Will continue study what US might usefully do and forward any new thoughts that come to us.

Byroade
  1. Source: Department of State, Central Files, 689.90D/3-1461. Secret; Priority. Also sent Niact to Tehran for Harriman. Repeated to Moscow, Karachi, and London for Harriman. Harriman was en route from Europe to the Middle East at the time.
  2. The boundary line between British India and Afghanistan drawn up by a British mission under Sir Henry Durand and agreed to by Amir Abdur Rahman Khan of Afghanistan on November 12, 1893. For the text of the agreement, see British and Foreign State Papers, vol. 95, 1901-1902, p. 1049.
  3. Harriman met with Daud in Rome on March 11. The discussion focused on Daud’s concern about the use of military equipment provided to Pakistan by the United States to maintain control over what Daud referred to as the “independent areas” of Pushtunistan. Harriman pointed to the dilemma that the Pushtunistan dispute posed for the United States in that it involved a seemingly intractable quarrel between two countries with which the United States had friendly relations. Daud suggested that it might prove useful for the United States to offer its good offices to try to facilitate a settlement to the dispute. (Telegram 3513 from Rome, March 11; Department of State, Central Files, 689.90D/3-1161)

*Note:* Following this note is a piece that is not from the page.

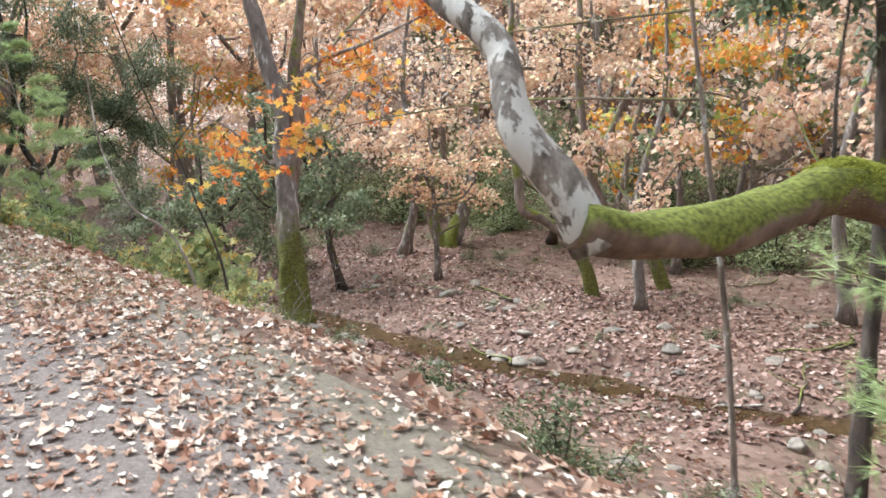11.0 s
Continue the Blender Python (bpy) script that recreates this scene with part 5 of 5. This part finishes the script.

  4. Telegram 1533 from Karachi, March 11, repeated to Kabul as telegram 216, reported on a March 10 discussion between Rountree and Acting Foreign Minister Bhutto concerning relations between Pakistan and Afghanistan. Acting under instructions from Washington, Rountree expressed concern about the use of equipment provided to Pakistan by the United States under the military assistance program. Bhutto justified the use by noting that Afghan agents were actively fomenting unrest in the Pathan tribal regions along the border with Afghanistan. Pakistan had to use what means it had for internal security purposes, but he assured Rountree that military equipment provided by the United States would not be used in connection with the dispute with Afghanistan except within Pakistan. Bhutto concluded that the dispute should be susceptible to solution by personal diplomacy by Ayub and Daud. (Ibid.)